The key to this record, though, is the lengthy introduction to "Blue Boulevard". Here, we see Dave Alvin the way he really is: a man who loves music and lives in a slightly different time from the rest of us. He dedicates this song to his cousin, Donna, who "was into hard R&B and hard rock 'n' roll" and used to let Dave and Phil cruise around with her in her car on the tough southeast-side streets of L.A. listening to Jimmy Reed and Roy Orbison 45s with her. The song, he says, is written for a guy who comes down to "Tweedy Boulevard, or Bellflower Boulevard, or Whittier Boulevard 30 years too late, and he's looking for my cousin Donna". The song is also done acoustically, and every fiddle lick and guitar riff strikes right to the heart. This is what beauty is.

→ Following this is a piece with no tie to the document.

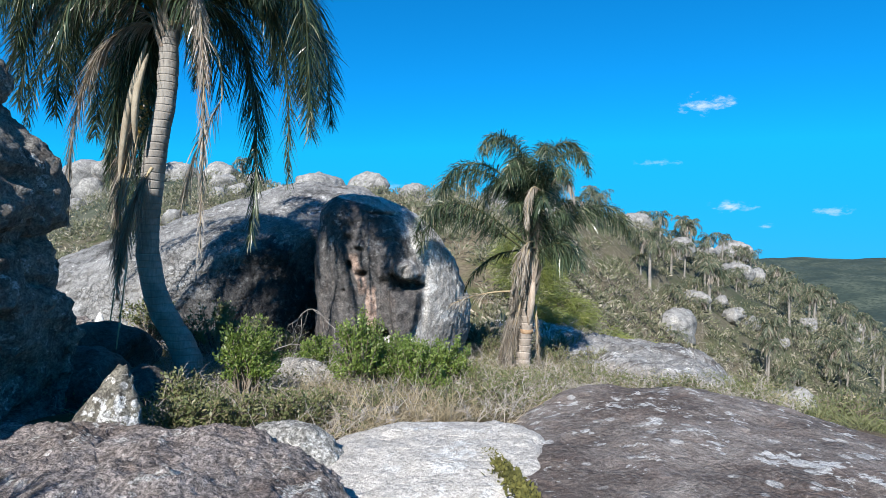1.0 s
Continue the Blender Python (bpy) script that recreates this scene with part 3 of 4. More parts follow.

Out in California is 76 minutes long, but it's been 40 years in the making, ever since Dave and Phil Alvin sat in the back of their cousin's blue '48 Ford with their cousin Donna. So when Alvin busts out with "Fourth of July," which I first heard on X's See How We Are sung by John Doe, it feels like this tale of romantic rebirth has been turned into a declaration of musical independence. And by the time they close things out with "American Music", the Blasters' biggest hit, a furious rockabilly number (with some great Jerry Lee piano lines by Joe Terry) about the glory of "the Looziana boogie and the Delta blues," it feels like triumph. As much as it pains me to say it, it looks like my wife might have been right all along.
Oh, and by the way: don't go reading other reviews. They give away the great hidden joke at the end of this album. That just shouldn't be allowed.